Comme certains intervalles, les compositeurs sont parfois diminués.

Il en est un, fameux, qui était sourd. À voir les quelques portraits de lui qui nous restent, il ne devait pas être de ces sourds lunaires et joviaux qui tournent vers vous leur bonne oreille ; comme les tournesols, vers le soleil. Non, lui était plutôt du genre renfrogné et grincheux : il avait cet air furieux  et constipé qu'on ne connut guère ensuite qu'à de rares Prime Ministers et de nombreux bouledogues. Ça ne l'empêcha pourtant pas de mettre en musique l'Hymne à la Joie...

Pour autant, il ne me semblait pas qu'il y eût de compositeur unijambiste : même Lully, qui a tout fait pour le devenir, n'est parvenu qu'à l'état de compositeur mort - ce qui est déjà plus commun.
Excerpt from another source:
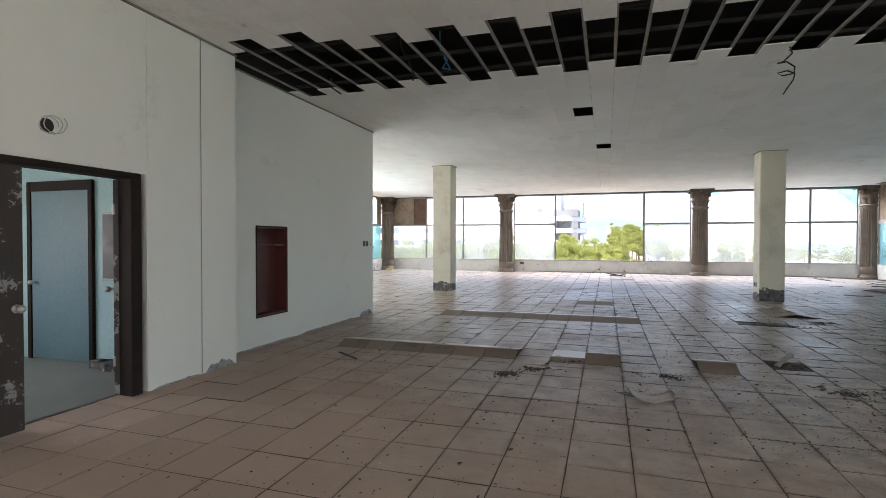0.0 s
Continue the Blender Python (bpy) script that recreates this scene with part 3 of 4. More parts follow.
bmesh.ops.create_uvsphere(bm, u_segments=14, v_segments=8, radius=0.03, matrix=pose(-0.44, -0.09, 1.0))
tube(bm, [(-0.44, 0, 1.0), (-0.44, -0.07, 1.0)], 0.012)
part("knob", bm, M_STEEL, d, "dull steel door knob", True)
nb = empty("wall_cabinet", "dark shallow wall cabinet on the teal wall", "cabinet", "", "", (-5.66, 4.85, 1.47))
boxes("body", [(-0.23, 0.23, -0.07, 0.0, -0.42, 0.42)], M_FRAME_DK, nb, "", 0.005)
boxes("door", [(-0.20, 0.20, -0.085, -0.071, -0.39, 0.39)], M_BLACK, nb, "", 0.003)
bm = bmesh.new()
for k in range(7):
    box(bm, -0.1, 0.1, -0.07, 0.07, 0, 0.09, pose(-5.85 + 0.1 * k, 4.72 + 0.04 * math.sin(k * 2), 0.0, 0, 0, k * 37))
tagged(new("rubble", mesh_of("rubble", bm, M_CONC)), "broken grey concrete lumps along the wall", "rubble", "", "stuff")

# ---- double door ----
fr = empty("door_1", "dark brown wooden frame of a double door", "door frame", "", "structure", (-4.55, 3.0, 0))
boxes("jamb", [(-0.10, 0.105, 0.93, 1.05, 0.0, 2.21)], M_DARK_BROWN, fr, "", 0.006)
boxes("jamb", [(-0.10, 0.105, -0.98, -0.90, 0.0, 2.21)], M_DARK_BROWN, fr, "", 0.006)
boxes("head", [(-0.10, 0.105, -0.90, 0.93, 2.15, 2.21)], M_DARK_BROWN, fr, "", 0.006)


def door_leaf(label, at, turn):
    d = empty("door_leaf", label, "door", "double door leaves", "", at)
    d.rotation_euler.z = radians(turn)
    boxes("panel", [(-0.022, 0.022, -0.86, 0.0, 0.012, 2.14)], M_RUST_DOOR, d, "peeling dark brown paint", 0.004)
    bm = bmesh.new()
    for s in (-1, 1):
        tube(bm, [(0, -0.80, 1.0), (s * 0.07, -0.80, 1.0)], 0.012, 10)
        bmesh.ops.create_uvsphere(bm, u_segments=16, v_segments=10, radius=0.034, matrix=pose(s * 0.085, -0.80, 1.0))
        bmesh.ops.create_cone(bm, segments=16, cap_ends=True, radius1=0.036, radius2=0.03, depth=0.012, matrix=pose(s * 0.028, -0.80, 1.0, 0, 90, 0))
    part("knob", bm, M_STEEL, d, "dull steel round knob", True)
    for z in (0.3, 1.8):
        bm = bmesh.new()
        tube(bm, [(0.02, 0.0, z), (0.02, 0.0, z + 0.1)], 0.012)
        part("hinge", bm, M_STEEL, d)
    return d


door_leaf("closed leaf of a double door, dark paint peeling to grey", (-4.50, 2.11, 0), 180)
door_leaf("leaf of the double door standing open into the room", (-4.62, 3.91, 0), -130.3)

# ---- recessed hose cabinet in the wall ----
c = empty("recessed_cabinet", "empty oxblood-painted hose cabinet recessed into the wall", "cabinet", "", "", (-4.77, 6.595, 0.446))
boxes("back", [(-0.19, -0.175, -0.355, 0.355, 0, 1.296)], M_NICHE, c)
boxes("side", [(-0.175, 0.006, -0.357, -0.342, 0, 1.296)], M_NICHE, c)
boxes("side", [(-0.175, 0.006, 0.342, 0.357, 0, 1.296)], M_NICHE, c)
boxes("bottom", [(-0.175, 0.006, -0.342, 0.342, 0, 0.015)], M_NICHE, c)
boxes("top", [(-0.175, 0.006, -0.342, 0.342, 1.281, 1.296)], M_NICHE, c)
boxes("shelf", [(-0.175, -0.03, -0.342, 0.342, 1.02, 1.04)], M_NICHE, c, "thin shelf under the top")
boxes("trim", [(0.0, 0.012, -0.375, -0.357, -0.018, 1.314), (0.0, 0.012, 0.357, 0.375, -0.018, 1.314), (0.0, 0.012, -0.357, 0.357, 1.296, 1.314), (0.0, 0.012, -0.357, 0.357, -0.018, 0.0)], M_DARK_BROWN, c)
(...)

J'avais tort, de toute évidence. Et combien ! J'ai découvert par hasard l'existence d'une exception. Que dis-je, une exception ! une monstruosité : un compositeur unijambiste et manchot ; un compositeur qui avait le pied plat ; un compositeur qui n'avait pour ainsi dire pas de tronc. Une jambe, en somme, avec une grosse tête posée par dessus. (Peut-être même était-ce la tête de Beethoven. Ou celle de l'Oncle Pisou, allez savoir.) Comment mangeait-il, me demanderez-vous ? comment se déplaçait-il ? comment composait-il ? J'imagine que sa nourriture passait directement dans sa jambe, qu'il allait et venait à cloche-pied et qu'il devait dicter ses œuvres à la fille de sa concierge que sa grosse tête effrayait. Pour le reste, je ne sais.

Je ne sais qu'une chose : ce mois-ci, Diapason a décerné un "Diapason d'Or" à un enregistrement de la Sonata decima de Johan Christoph Pez.